Phase 2 (2027–2029): the structure. Oil reactivation with strict rules; return of capital under contractual frameworks that reduce the risk of capture. A productive threshold is sought to finance basic recovery, rehabilitation of services, and social stabilization. Here, energy once again becomes the heart: without flow, there’s no state; without rules, the flow feeds the old monster.

Phase 3 (2029–2030): the institutional facade. Elections, restoration of autonomous powers, international observation, and a new social pact. Note the order: legitimacy comes at the end, as the crowning of an already stabilized system, not as a starting point.

The fatal dilemma: control without legitimacy

The issue with this design is as old as politics itself: control can be bought; legitimacy cannot.

A tutelary government can gain stability through external imposition, residual fear, and material improvement. It can buy silence. But if society perceives that stability was imposed—rather than negotiated—bitterness accumulates as historical debt. The transition becomes an “authoritarian equilibrium stabilized” with a technocratic face. And the country remains trapped: neither full democracy nor classic dictatorship; a managed limbo.

Here arises the greatest strategic risk: a tutelage without real participation from civil society may sow future explosions. And the resistance of residual elites—sabotage, illicit economies, subcontracted violence—could try to break the scheme from within.

Even the debate over figures like María Corina Machado fits into this logic: her return, to avoid igniting the board, would need to be coordinated with the tutelary framework. In stabilization, the street has limits; politics has timelines; and the opposition has a thankless task: to push for legitimacy without creating chaos.

The question that will determine the Venezuelan century

History teaches that transitions fail due to two opposing excesses: institutional romanticism (believing that the vote alone can rebuild the state) and stabilizing cynicism (believing that order alone can create legitimacy).

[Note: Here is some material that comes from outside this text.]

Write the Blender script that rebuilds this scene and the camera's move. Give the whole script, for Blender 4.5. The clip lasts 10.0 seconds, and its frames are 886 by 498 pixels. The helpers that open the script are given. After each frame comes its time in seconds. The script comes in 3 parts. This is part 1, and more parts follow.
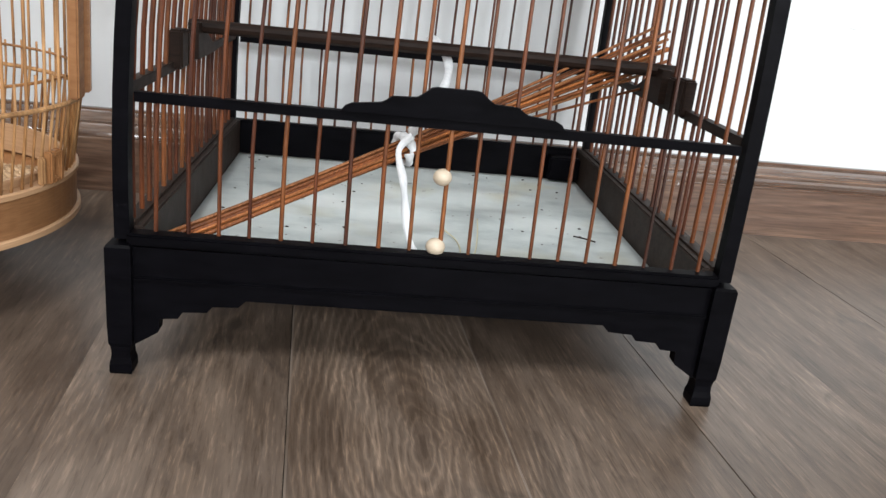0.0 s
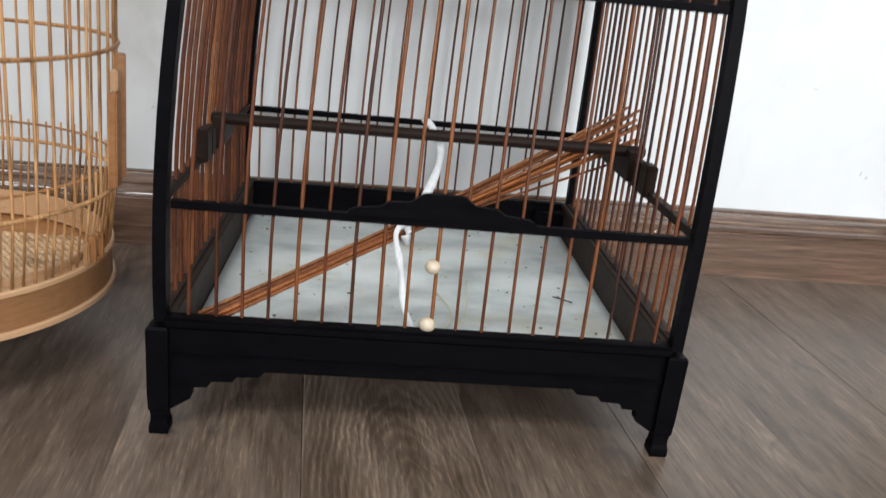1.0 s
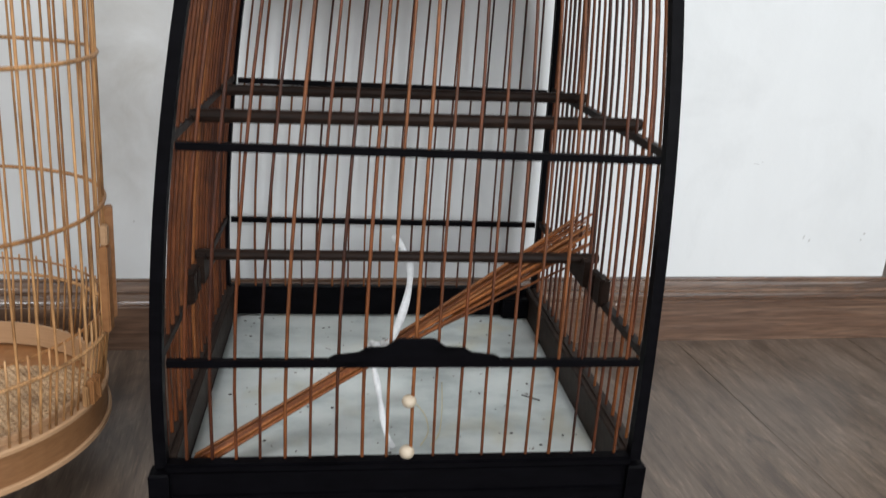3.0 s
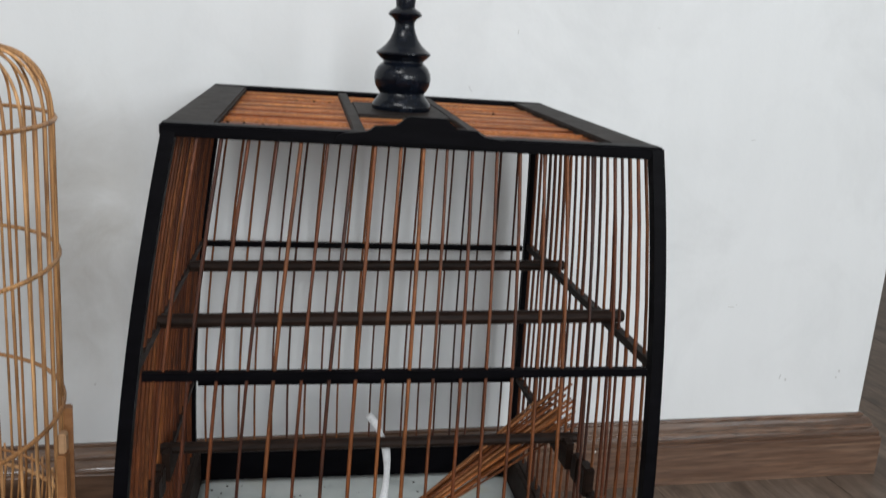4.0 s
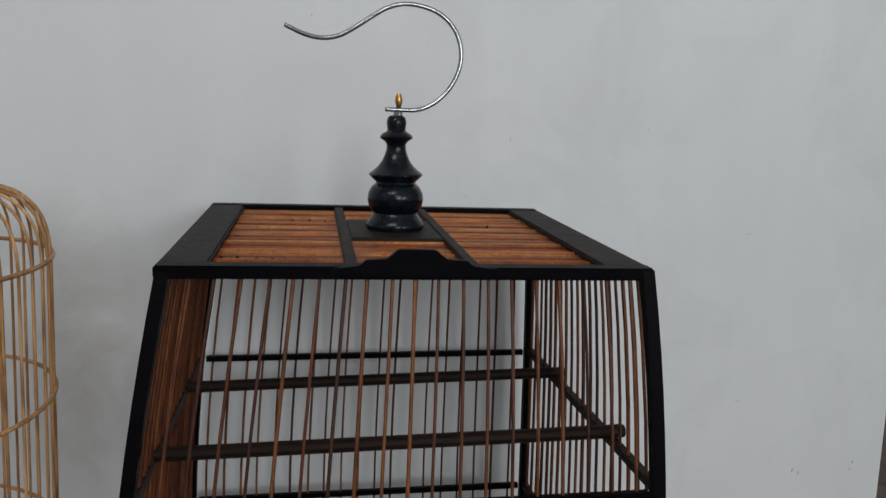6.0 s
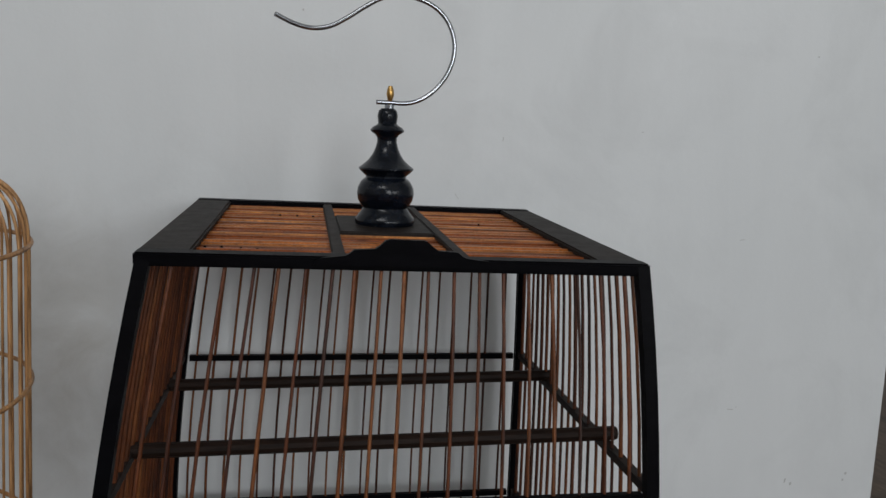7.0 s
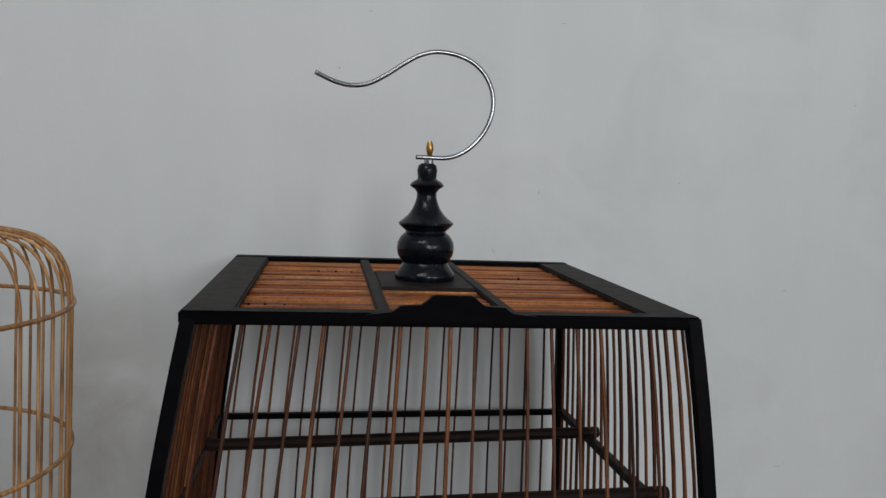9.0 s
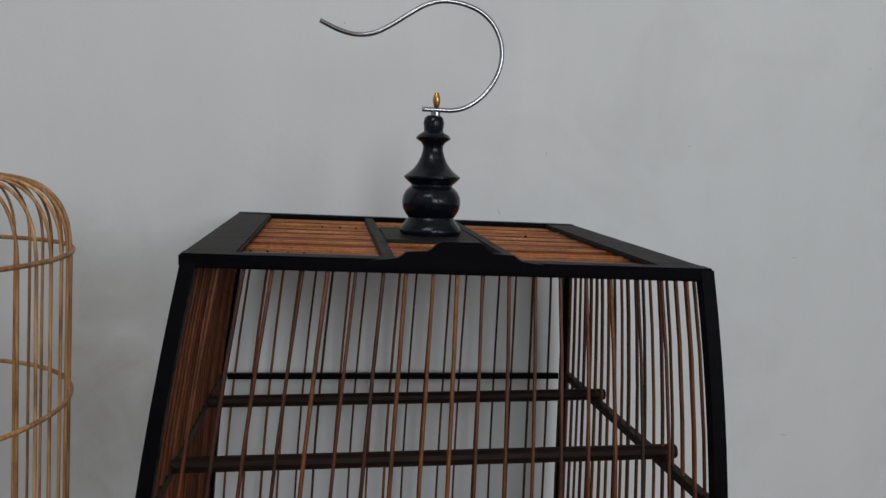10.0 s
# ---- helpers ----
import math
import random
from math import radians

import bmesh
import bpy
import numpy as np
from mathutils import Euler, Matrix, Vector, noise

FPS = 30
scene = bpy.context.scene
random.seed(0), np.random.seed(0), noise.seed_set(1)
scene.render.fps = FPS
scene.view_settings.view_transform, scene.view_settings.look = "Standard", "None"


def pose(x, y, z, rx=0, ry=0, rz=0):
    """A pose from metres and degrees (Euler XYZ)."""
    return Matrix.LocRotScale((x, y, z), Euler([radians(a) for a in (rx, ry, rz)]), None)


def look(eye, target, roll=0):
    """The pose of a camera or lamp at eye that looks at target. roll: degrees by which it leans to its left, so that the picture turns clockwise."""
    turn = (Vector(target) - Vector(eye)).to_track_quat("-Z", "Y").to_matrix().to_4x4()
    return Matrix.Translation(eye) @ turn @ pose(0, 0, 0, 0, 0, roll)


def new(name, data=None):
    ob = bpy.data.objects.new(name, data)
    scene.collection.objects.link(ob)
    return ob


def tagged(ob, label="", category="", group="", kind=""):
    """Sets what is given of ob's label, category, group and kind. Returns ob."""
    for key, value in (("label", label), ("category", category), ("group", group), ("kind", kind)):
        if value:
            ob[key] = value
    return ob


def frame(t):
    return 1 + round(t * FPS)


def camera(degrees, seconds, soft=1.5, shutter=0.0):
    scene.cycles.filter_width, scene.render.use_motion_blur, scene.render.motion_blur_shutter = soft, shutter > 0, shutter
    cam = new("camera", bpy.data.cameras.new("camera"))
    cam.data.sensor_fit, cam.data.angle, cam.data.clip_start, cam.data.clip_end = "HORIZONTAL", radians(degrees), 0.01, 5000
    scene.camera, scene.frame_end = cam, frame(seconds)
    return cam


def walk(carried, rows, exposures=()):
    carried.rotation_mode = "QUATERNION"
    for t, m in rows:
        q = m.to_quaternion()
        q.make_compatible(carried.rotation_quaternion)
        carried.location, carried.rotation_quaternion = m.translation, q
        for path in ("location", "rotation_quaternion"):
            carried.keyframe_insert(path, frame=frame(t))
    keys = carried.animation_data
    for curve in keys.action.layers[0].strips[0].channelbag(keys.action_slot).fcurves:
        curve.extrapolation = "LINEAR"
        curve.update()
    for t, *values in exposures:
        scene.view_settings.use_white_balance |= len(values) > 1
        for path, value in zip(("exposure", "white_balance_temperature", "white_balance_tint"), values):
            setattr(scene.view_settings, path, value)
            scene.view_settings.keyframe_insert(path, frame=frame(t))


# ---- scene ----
cam = camera(57.2, 10.0, 1.4, 0.45)
PATH = [
    (0, (-0.041, -0.414, 0.230), (0.162, 1.459, -0.415), 6.3),
    (0.5, (-0.034, -0.436, 0.249), (0.143, 1.446, -0.389), 5.1),
    (1, (-0.044, -0.467, 0.304), (0.151, 1.408, -0.352), 6.0),
    (1.5, (-0.044, -0.485, 0.329), (0.174, 1.404, -0.29), 4.9),
    (2, (-0.049, -0.481, 0.33), (0.192, 1.417, -0.25), 2.5),
    (2.2, (-0.057, -0.483, 0.332), (0.2, 1.411, -0.257), 2.7),
    (3.3, (-0.048, -0.486, 0.443), (0.211, 1.392, -0.195), 3.6),
    (3.5, (-0.05, -0.465, 0.467), (0.244, 1.423, -0.125), 3.0),
    (4, (-0.058, -0.438, 0.495), (0.279, 1.472, 0.006), 3.4),
    (4.5, (-0.054, -0.429, 0.515), (0.26, 1.502, 0.099), 2.4),
    (5, (-0.052, -0.43, 0.515), (0.271, 1.509, 0.148), 3.0),
    (5.5, (-0.05, -0.433, 0.524), (0.274, 1.509, 0.172), 2.5),
    (5.7, (-0.051, -0.434, 0.527), (0.266, 1.51, 0.181), 1.5),
    (6.8, (-0.042, -0.433, 0.538), (0.283, 1.524, 0.285), 1.7),
    (7, (-0.047, -0.423, 0.515), (0.293, 1.528, 0.232), 2.3),
    (7.5, (-0.051, -0.42, 0.515), (0.251, 1.539, 0.25), 1.7),
    (8, (-0.058, -0.418, 0.512), (0.236, 1.545, 0.269), 2.4),
    (8.5, (-0.056, -0.415, 0.516), (0.227, 1.553, 0.299), 1.7),
    (9, (-0.06, -0.414, 0.515), (0.224, 1.559, 0.36), 1.5),
    (9.5, (-0.062, -0.411, 0.501), (0.215, 1.562, 0.326), 2.0),
    (10, (-0.06, -0.404, 0.493), (0.217, 1.567, 0.295), 2.0),
]
EXPOSURES = [(0.0, 0.82), (2.0, 0.34), (3.5, 0.26), (4.0, 0.0), (5.5, -0.6), (7.0, -0.82), (7.5, -0.76), (10.0, -0.9)]
walk(cam, [(t, look(eye, target, roll)) for t, eye, target, roll in PATH], EXPOSURES)


# ---- light ----
world = bpy.data.worlds.new("sky_light")
scene.world = world
world.use_nodes = True
wn = world.node_tree.nodes
sky = wn.new("ShaderNodeTexSky")
sky.sky_type = 'NISHITA'
sky.sun_disc = False
sky.sun_elevation, sky.sun_rotation = radians(40), radians(200)
wn["Background"].inputs["Strength"].default_value = 0.1
world.node_tree.links.new(sky.outputs[0], wn["Background"].inputs["Color"])


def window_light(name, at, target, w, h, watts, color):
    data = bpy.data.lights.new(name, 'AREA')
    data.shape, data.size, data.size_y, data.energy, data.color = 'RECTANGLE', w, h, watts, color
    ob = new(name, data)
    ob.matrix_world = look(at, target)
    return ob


for at, width, watts in (((0.55, -3.46, 1.3), 0.9, 48), ((2.3, -3.46, 1.3), 1.3, 52)):
    window_light("window_daylight", at, (at[0], 0, at[2]), width, 1.1, watts, (0.94, 0.975, 1.0))
# overhead light out of view, placed to reach in under the cage roof
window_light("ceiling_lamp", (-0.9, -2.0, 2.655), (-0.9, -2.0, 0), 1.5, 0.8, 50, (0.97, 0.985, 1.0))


# ---- materials ----
def material(name, build):
    m = bpy.data.materials.new(name)
    m.use_nodes = True
    t = m.node_tree
    build(t, t.nodes["Principled BSDF"])
    return m


def node(t, kind, **k):
    n = t.nodes.new(kind)
    for key, value in k.items():
        n.inputs[key.replace("_", " ")].default_value = value
    return n


def coords(t, scale=(1, 1, 1), shift_by_object=True):
    """Object-space coordinates, scaled, shifted from object to object."""
    tc = t.nodes.new("ShaderNodeTexCoord")
    mp = node(t, "ShaderNodeMapping", Scale=scale)
    t.links.new(tc.outputs["Object"], mp.inputs["Vector"])
    if shift_by_object:
        info = t.nodes.new("ShaderNodeObjectInfo")
        mul = t.nodes.new("ShaderNodeMath")
        mul.operation = 'MULTIPLY'
        mul.inputs[1].default_value = 37.0
        t.links.new(info.outputs["Random"], mul.inputs[0])
        t.links.new(mul.outputs[0], mp.inputs["Location"])
    return mp.outputs[0]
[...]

Venezuela is walking a tightrope.

If the supervised dismantling succeeds in turning oil into visible welfare—electricity, water, salaries, services—and simultaneously opens verifiable space for civil liberties, the country may reach the threshold where elections are not a detonation but a closure. But if the tutelage drags on, if the economy improves without civic openness, or if the timeline dilutes, stabilization will become a new regime: more presentable, more efficient, equally illegitimate.

In the end, the issue is not whether Venezuela will be stable. It’s what kind of stability it will purchase. A nation cannot live on truces alone; it lives on consent. And consent cannot be imposed. It must be earned. In that phrase—more than in any document, license, or contract—lies the key to the experiment: the day the gravitational center of power aligns again with civil will, tutelage will have fulfilled its mission. If not, it will have simply created another form—more modern, more contractual—of the same old domination.